How do differences in the distribution of residuals (errors) inform which loss function to use?
The residual distribution often reveals how your model’s predictions deviate from the actual targets. • If the errors are roughly symmetric, unimodal, and lack heavy tails, MSE typically excels because it aligns well with the statistical assumption of Gaussian-like noise. • If the errors have heavier tails or are skewed, MAE-like objectives might capture central tendencies more robustly, reflecting a median-based measure.
In practice, you could look at a histogram or quantiles of residuals. A large spike of outliers or a long tail might prompt switching to MAE or Huber. An important subtlety is that even if the distribution appears normal on a log scale, it could still have a few massive outliers that strongly influence MSE. Overlooking this can lead to suboptimal model performance and poor generalization.
What if the target domain or constraints affect the choice between MSE and MAE?
In some real-world tasks, the target might have strict bounds or domain constraints (e.g., probabilities between 0 and 1, or physically non-negative quantities like prices or sensor readings). MSE can push values outside permissible bounds more aggressively, because large gradients from squaring errors might lead the model to propose impossible negative or over-bounded outputs during training. MAE, with its constant slope, can still push predictions outside bounds if not properly regularized or clipped, but the dynamics might differ.
One strategy is to transform the target into an unconstrained scale (like applying a log transform for positive-only targets), train with either MSE or MAE on that transformed scale, and then invert the transform to get predictions back. Beware that transformations can cause subtle issues in interpretation of error metrics. For instance, applying a log transform skews the definition of “error,” making the model focus relatively more on ratio differences rather than absolute differences.
How does the computational overhead differ between MSE and MAE in practice?
At a high level, MSE uses a square operation and an addition, while MAE uses an absolute value operation. Modern hardware is extremely efficient at both, so for small to medium-sized problems, you might not see a big difference in raw speed. However, small differences can compound in large-scale, high-dimensional tasks, especially on GPU-based setups where certain kernels (like squaring) might be slightly faster or more parallelizable than computing absolute values.
Additionally, when subgradients come into play for MAE, some optimizers can exhibit slow or unstable convergence in large-scale problems. This might translate to more epochs or more iterations needed, effectively increasing total computation time. A less obvious pitfall is incorrectly assuming identical performance; always measure actual runtimes and test how many epochs are required before deciding which approach is more computationally favorable for your specific workload.
How does label noise or measurement error influence the choice between MAE and MSE?
If your dataset has label noise (e.g., measurement inaccuracies or inconsistent labeling), then:
• MSE will attempt to balance the squared errors, effectively giving large weight to observations with erroneous labels.
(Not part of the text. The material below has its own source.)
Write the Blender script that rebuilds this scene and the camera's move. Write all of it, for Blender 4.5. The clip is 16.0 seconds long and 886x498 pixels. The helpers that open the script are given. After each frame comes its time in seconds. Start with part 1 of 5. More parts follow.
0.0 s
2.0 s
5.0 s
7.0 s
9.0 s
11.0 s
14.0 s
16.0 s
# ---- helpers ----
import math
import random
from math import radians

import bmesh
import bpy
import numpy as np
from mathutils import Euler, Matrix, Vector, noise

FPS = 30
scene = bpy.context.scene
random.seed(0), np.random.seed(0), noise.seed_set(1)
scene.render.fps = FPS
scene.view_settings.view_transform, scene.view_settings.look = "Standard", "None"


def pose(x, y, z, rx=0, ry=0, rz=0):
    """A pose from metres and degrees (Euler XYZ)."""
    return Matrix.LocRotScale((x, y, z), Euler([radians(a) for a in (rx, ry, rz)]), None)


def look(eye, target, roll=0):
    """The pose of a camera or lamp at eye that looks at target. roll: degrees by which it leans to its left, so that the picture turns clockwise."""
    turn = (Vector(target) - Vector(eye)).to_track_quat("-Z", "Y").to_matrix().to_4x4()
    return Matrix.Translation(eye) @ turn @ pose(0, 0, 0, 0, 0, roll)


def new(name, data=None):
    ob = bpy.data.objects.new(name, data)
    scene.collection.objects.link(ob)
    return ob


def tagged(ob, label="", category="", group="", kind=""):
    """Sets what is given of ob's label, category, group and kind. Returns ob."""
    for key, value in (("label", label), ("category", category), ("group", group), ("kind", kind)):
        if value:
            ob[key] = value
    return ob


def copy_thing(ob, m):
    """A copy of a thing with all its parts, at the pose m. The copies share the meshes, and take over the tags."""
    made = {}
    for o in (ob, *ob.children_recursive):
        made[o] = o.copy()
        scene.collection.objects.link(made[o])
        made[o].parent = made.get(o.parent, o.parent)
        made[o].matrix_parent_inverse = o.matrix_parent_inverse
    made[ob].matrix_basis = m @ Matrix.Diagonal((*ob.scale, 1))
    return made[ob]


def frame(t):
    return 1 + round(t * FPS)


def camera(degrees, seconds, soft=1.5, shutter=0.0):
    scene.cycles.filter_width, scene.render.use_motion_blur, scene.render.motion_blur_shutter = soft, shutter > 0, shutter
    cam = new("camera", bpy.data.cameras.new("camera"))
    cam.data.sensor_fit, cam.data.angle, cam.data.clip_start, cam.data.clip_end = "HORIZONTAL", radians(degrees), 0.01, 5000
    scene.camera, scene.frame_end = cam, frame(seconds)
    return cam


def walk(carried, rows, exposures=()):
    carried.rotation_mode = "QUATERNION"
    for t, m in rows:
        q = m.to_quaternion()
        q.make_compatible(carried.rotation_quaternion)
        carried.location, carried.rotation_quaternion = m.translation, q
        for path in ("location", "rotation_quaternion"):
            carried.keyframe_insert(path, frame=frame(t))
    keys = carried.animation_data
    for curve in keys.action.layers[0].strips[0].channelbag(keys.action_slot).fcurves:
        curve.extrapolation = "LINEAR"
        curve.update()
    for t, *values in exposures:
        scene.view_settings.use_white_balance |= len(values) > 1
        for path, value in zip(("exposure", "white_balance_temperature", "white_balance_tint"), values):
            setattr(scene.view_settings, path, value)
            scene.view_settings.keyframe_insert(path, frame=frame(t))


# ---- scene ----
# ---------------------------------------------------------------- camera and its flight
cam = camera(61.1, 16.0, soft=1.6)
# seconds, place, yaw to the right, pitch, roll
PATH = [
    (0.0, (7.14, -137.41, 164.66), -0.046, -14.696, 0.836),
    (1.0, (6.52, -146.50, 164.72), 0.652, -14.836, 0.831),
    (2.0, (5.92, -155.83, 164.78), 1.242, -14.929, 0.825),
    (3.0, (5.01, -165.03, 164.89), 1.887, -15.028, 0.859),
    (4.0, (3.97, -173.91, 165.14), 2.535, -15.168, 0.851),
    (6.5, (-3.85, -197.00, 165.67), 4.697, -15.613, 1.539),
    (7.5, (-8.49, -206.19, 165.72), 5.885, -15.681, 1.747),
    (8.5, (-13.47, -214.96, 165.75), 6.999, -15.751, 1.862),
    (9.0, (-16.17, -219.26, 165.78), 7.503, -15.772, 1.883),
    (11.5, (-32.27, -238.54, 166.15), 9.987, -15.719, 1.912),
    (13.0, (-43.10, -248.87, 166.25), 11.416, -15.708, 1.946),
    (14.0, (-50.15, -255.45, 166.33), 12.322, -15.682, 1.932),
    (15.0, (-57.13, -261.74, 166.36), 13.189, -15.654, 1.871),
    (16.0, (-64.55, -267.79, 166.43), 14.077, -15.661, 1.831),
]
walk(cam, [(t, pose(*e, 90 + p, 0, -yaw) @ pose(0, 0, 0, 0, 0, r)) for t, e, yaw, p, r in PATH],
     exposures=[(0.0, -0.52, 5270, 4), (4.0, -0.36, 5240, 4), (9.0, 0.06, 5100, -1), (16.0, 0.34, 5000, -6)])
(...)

If these noisy labels form a normal distribution around the true value, MSE might still do well. But if the noise includes large sporadic errors, MSE heavily penalizes them, potentially harming performance for the rest of the data. • MAE is more robust because an absolute error metric doesn’t explode for large label errors. It thus reduces the undue influence of outlier noise.
A subtle pitfall is if the noise distribution has both small systematic bias and occasional extreme outliers. MSE might overemphasize those rare extremes, while MAE might under-emphasize smaller but systematic deviations. In that scenario, specialized robust techniques or mixed approaches like Huber Loss often prove beneficial.
How do you deal with the risk of getting stuck in a plateau when optimizing MAE?
Plateaus occur when the gradient is near zero across many dimensions. The absolute value function’s subgradient can be zero for exact predictions, and near-zero for near-accurate predictions in the multi-dimensional space. Strategies include:
• Learning rate schedules: Adopting a more aggressive learning rate early can help escape plateaus. Then, gradually lowering it stabilizes the optimization later. • Momentum-based optimizers: Methods like Adam, RMSprop, or SGD with momentum can help “carry” the updates through regions of small or inconsistent gradients. • Warm starts: Training the model first with MSE (which usually has a more pronounced gradient around zero errors) and then switching to MAE.
One pitfall is that if you keep a too-large learning rate while in a plateau, you might start oscillating around solutions or overshoot. Another pitfall is letting the momentum or adaptive learning method overshadow careful validation-based stopping, potentially leading to underfitting or overfitting in real-world tasks.
Are there scenarios where MAE’s optimization challenges are outweighed by its interpretability advantages?
Yes. MAE is intuitively the average magnitude of errors, so it aligns well with the concept of “how far off, on average, are our predictions?” In many business or operational contexts (e.g., demand forecasting, revenue projections, or shipping cost estimation), stakeholders prefer a direct measure of deviation rather than squares of deviations. Even if it converges slower, the clarity of “on average, we’re off by X units” can be more meaningful in decision-making than “the average squared error is Y.”
A subtle real-world pitfall is ignoring the friction that MSE-based metrics might create for non-technical stakeholders. They may have difficulty interpreting an MSE value. So while from a purely technical standpoint we might want to optimize MSE, from a product or stakeholder alignment perspective, we might accept a more challenging optimization procedure in favor of the more directly interpretable MAE metric.